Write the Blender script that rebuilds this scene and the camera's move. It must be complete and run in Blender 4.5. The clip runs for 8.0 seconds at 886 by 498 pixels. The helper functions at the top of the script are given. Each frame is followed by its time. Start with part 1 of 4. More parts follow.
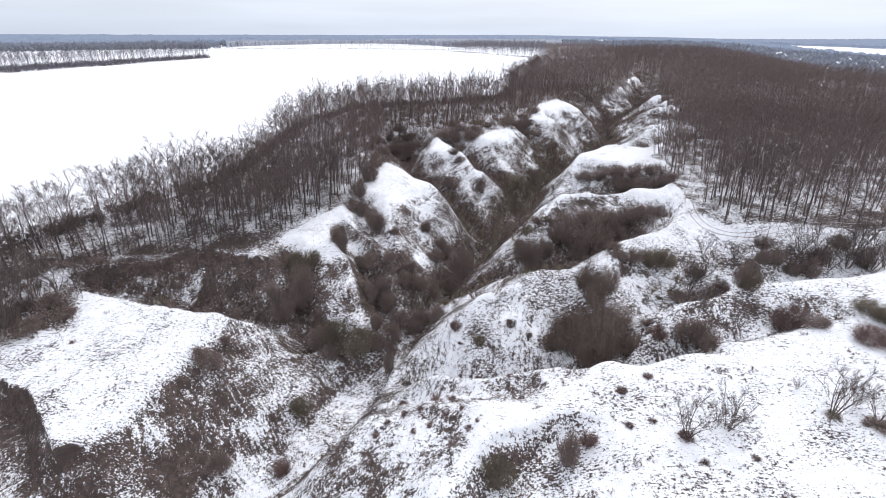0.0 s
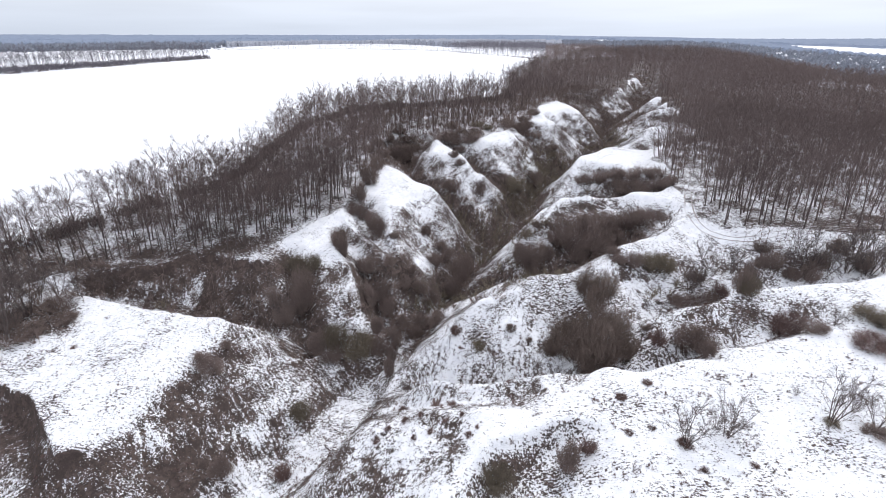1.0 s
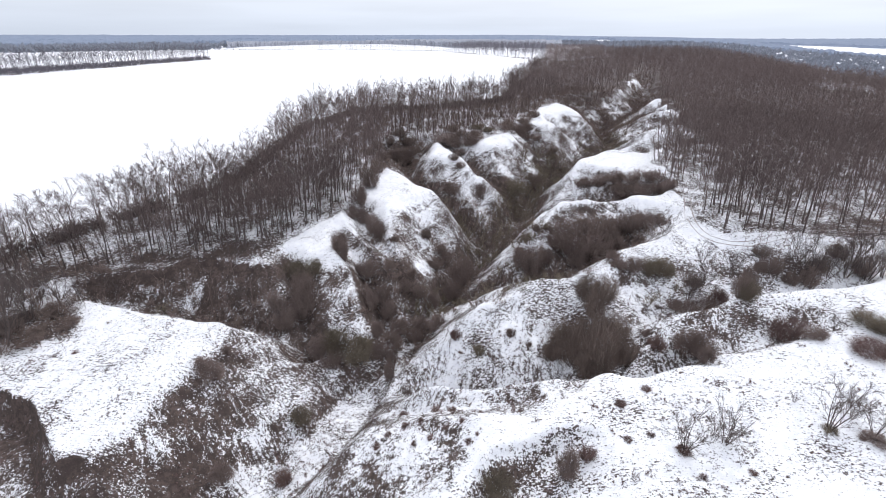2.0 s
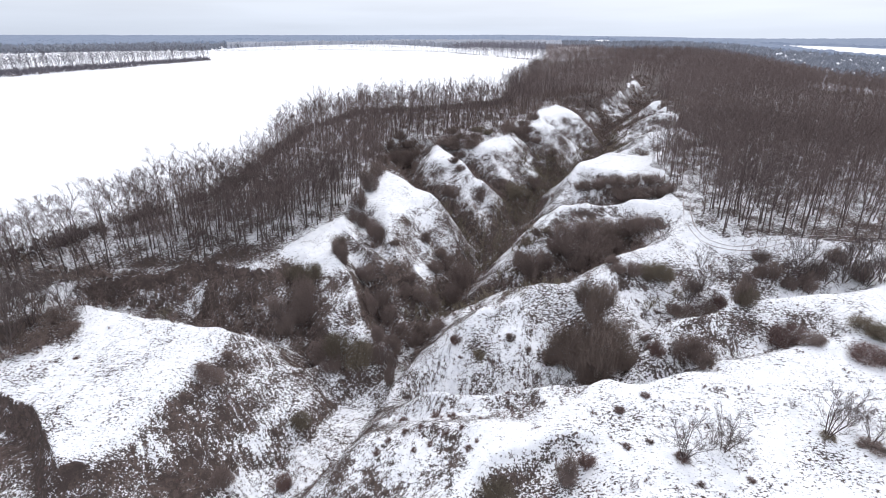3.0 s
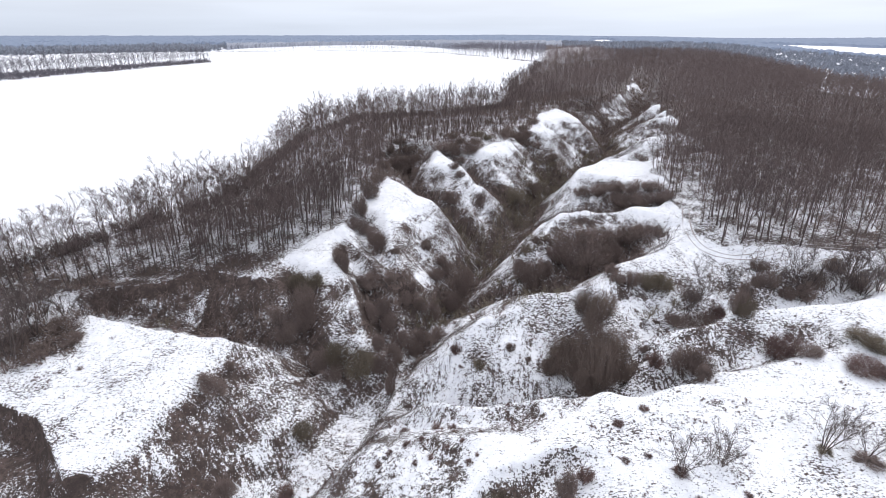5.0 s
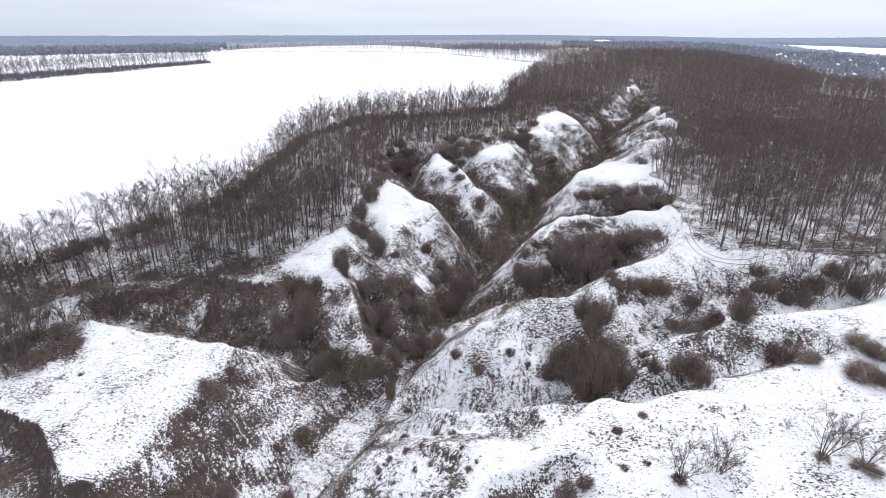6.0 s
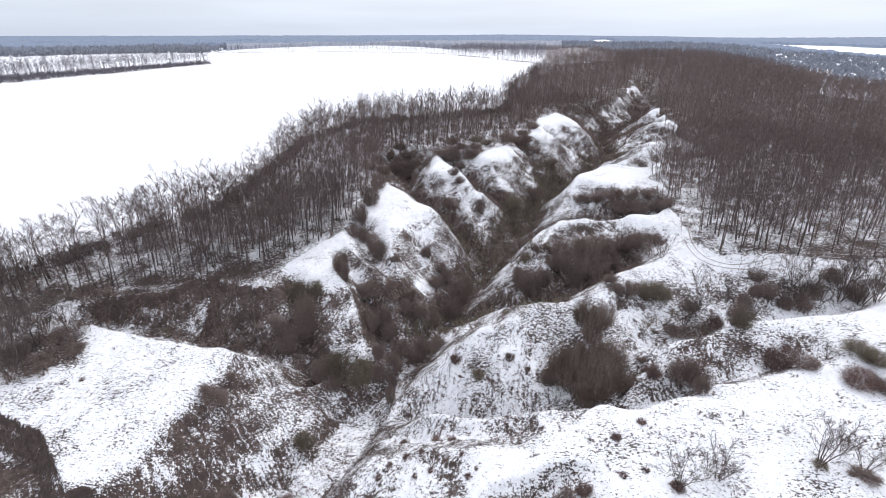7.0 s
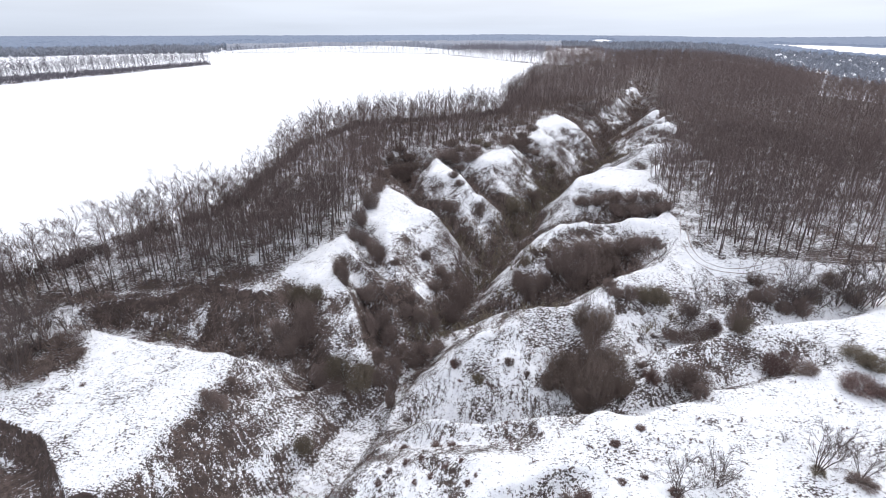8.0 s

__WRITTEN EXERCISE__:
Repeat the full listing above exactly, with no pictures in the copy.

__WRITTEN SOLUTION__:
Write the Blender script that rebuilds this scene and the camera's move. It must be complete and run in Blender 4.5. The clip runs for 8.0 seconds at 886 by 498 pixels. The helper functions at the top of the script are given. Each frame is followed by its time. Start with part 1 of 4. More parts follow.
0.0 s
1.0 s
2.0 s
3.0 s
5.0 s
6.0 s
7.0 s
8.0 s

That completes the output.